6    By interlocutory process filed on 20 March 2025, Mr Rudaks seeks orders appointing him as receiver of the property held by Kate’s Cooking in its capacity as trustee of the Spud’s Trust, with the powers of the receiver of the property of a corporation under s 420 of the Corporations Act. The Court has power to make the appointment under s 57(1) of the Federal Court of Australia Act 1976 (Cth), if it appears to the Court that it would be just or convenient to do so. The general ground upon which the Court appoints a receiver under s 57(1) is “the protection or preservation of property for the benefit of persons who have an interest in it”: Hosking; Re Business Aptitude Pty Ltd (in liq) [2016] FCA 1438 at [17]; Krejci; Re Camporeale Properties Pty Ltd (in liq) [2019] FCA 2199 at [31].

7    Mr Rudaks’ investigations indicate that the Spud’s Trust may have assets with value such that, if they were sold, the proceeds of the sale would be sufficient to pay the secured creditors with security interests in those assets.

8    I accept Mr Rudaks’ submissions that it would be just and convenient that he be appointed as receiver with the powers set out in s 420 of the Corporations Act because:

(a)    it will avoid unnecessary duplication of work, which will reduce costs in the overall administration of Kate’s Cooking;

(b)    Mr Rudaks is an experienced liquidator, and has specific experience in realising assets;

(c)    the orders sought would enable Mr Rudaks to take such steps in respect of the liquidation of Kate’s Cooking that would be available to him as liquidator pursuant to the relevant provisions of the Corporations Act as if Kate’s Cooking had traded in its own right, and not as trustee of the Spud’s Trust; and

(d)    it would ensure that the trust assets are distributed in accordance with the usual priorities set out in the Corporations Act.

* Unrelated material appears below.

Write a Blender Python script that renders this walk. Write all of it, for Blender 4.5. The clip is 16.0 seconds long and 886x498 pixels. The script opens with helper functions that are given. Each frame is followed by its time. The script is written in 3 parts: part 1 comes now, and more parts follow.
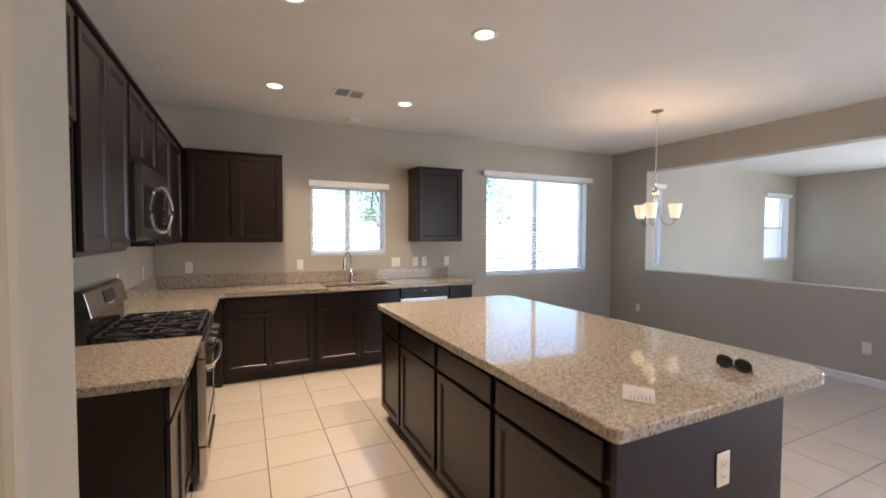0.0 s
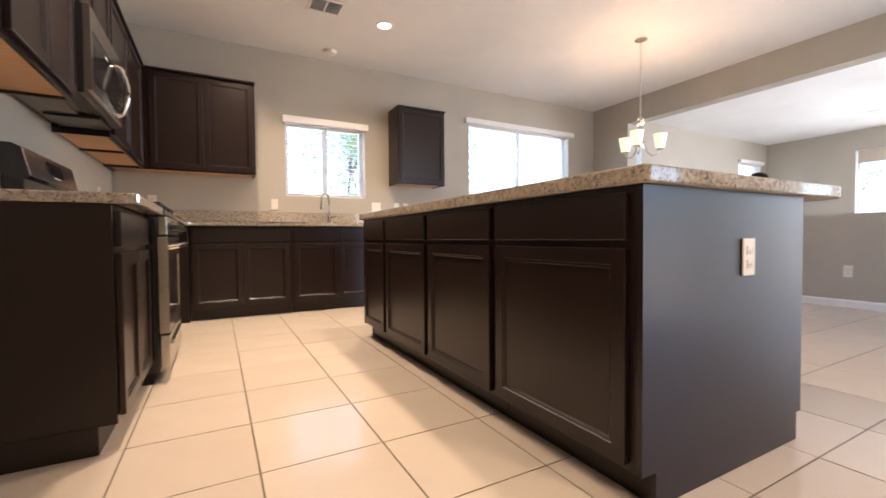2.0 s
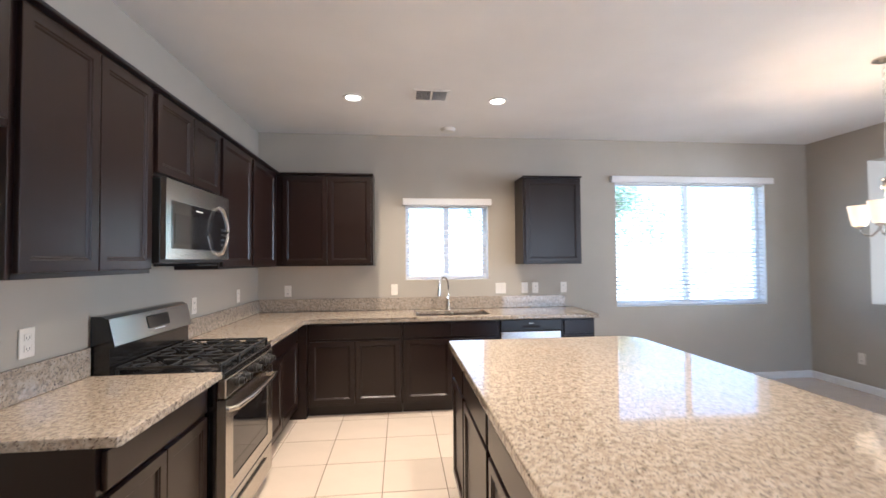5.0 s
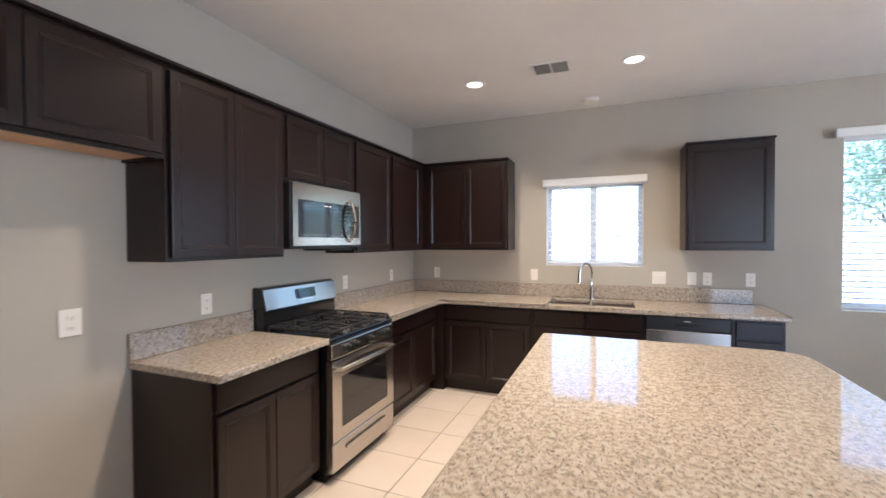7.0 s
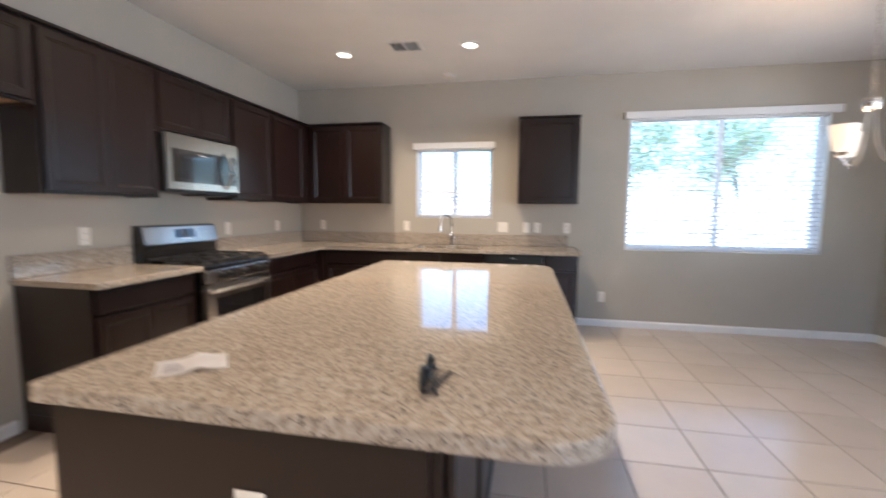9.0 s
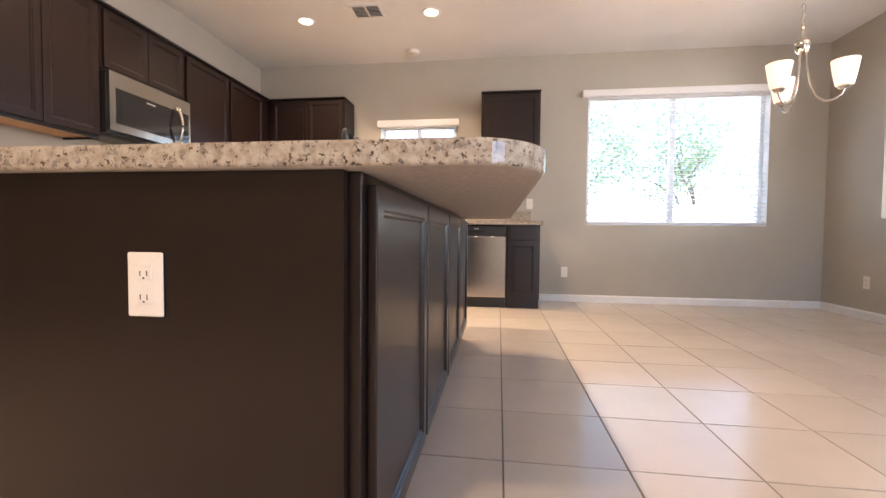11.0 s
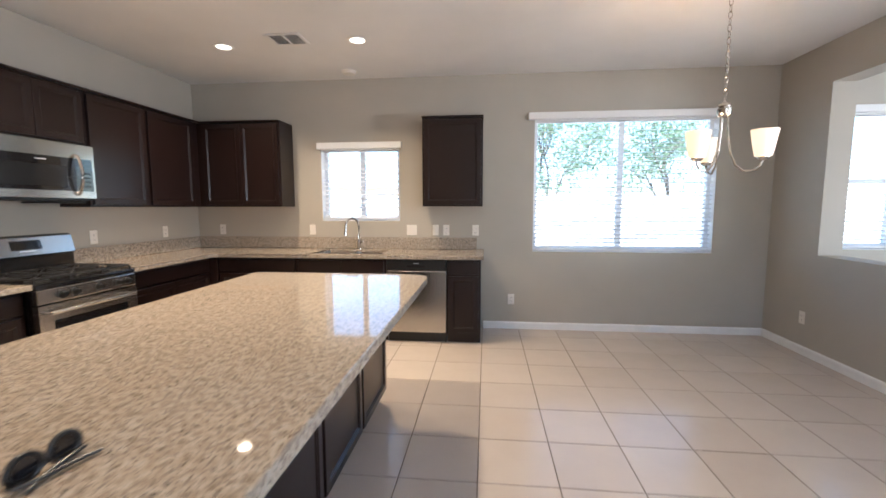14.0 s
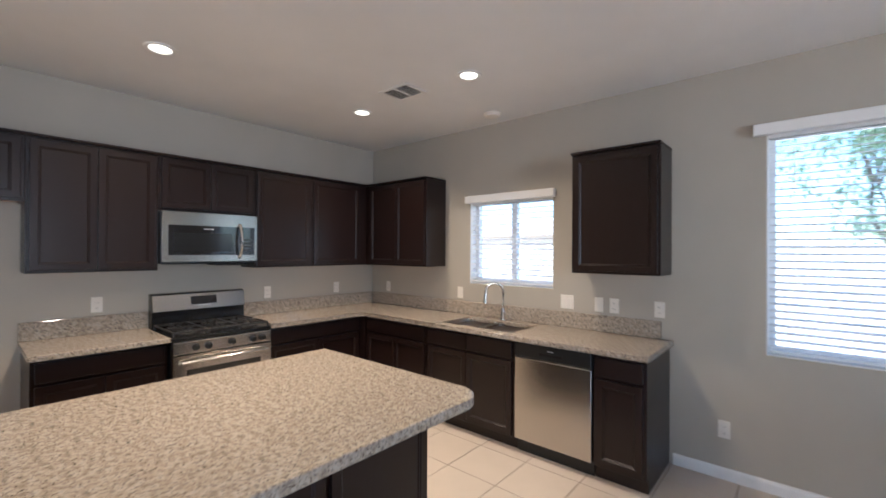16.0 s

9    If the orders sought are not made, there is no prospect of any recovery of assets for the benefit of unsecured creditors.

10    The Deputy Commissioner of Taxation is the primary unsecured creditor of Kate’s Cooking and has not sought to be heard in opposition to the orders sought by Mr Rudaks. The director of Kate’s Cooking, Gregory Hobby, is legally represented and has confirmed through his solicitor that he also does not oppose the orders sought by Mr Rudaks.

11    While rules 14.21 and 14.22 of the Federal Court Rules 2011 (Cth) would ordinarily require that a receiver appointed by the Court provide security by way of a guarantee, it is common for the Court to order that that requirement be dispensed with when the person to be appointed as receiver is a registered liquidator who is subject to the supervisory and disciplinary provisions of the Corporations Act: see Vines; Re the Bankrupt Estate of Mitchell [2024] FCA 1276 at [67]. I am satisfied that it is appropriate in this case to appoint Mr Rudaks as receiver without security.

12    If appointed, Mr Rudaks proposes to charge his firm’s standard hourly rates. This reflects the remuneration to which Mr Rudaks would ordinarily have been entitled had the assets of the trust been assets held beneficially by Kate’s Cooking and were thus to be dealt with by him in his capacity as liquidator of the company. The rates appear to me to be appropriate and, in any event, as Mr Rudaks acknowledges, the reasonableness of his remuneration as receiver will remain within the supervision of the Court.

13    I am satisfied that it is appropriate that Mr Rudaks be appointed receiver of the property of the Spud’s Trust, and that the proposed terms of the appointment are appropriate.

I certify that the preceding thirteen (13) numbered paragraphs are a true copy of the Reasons for Judgment of the Honourable Justice McDonald.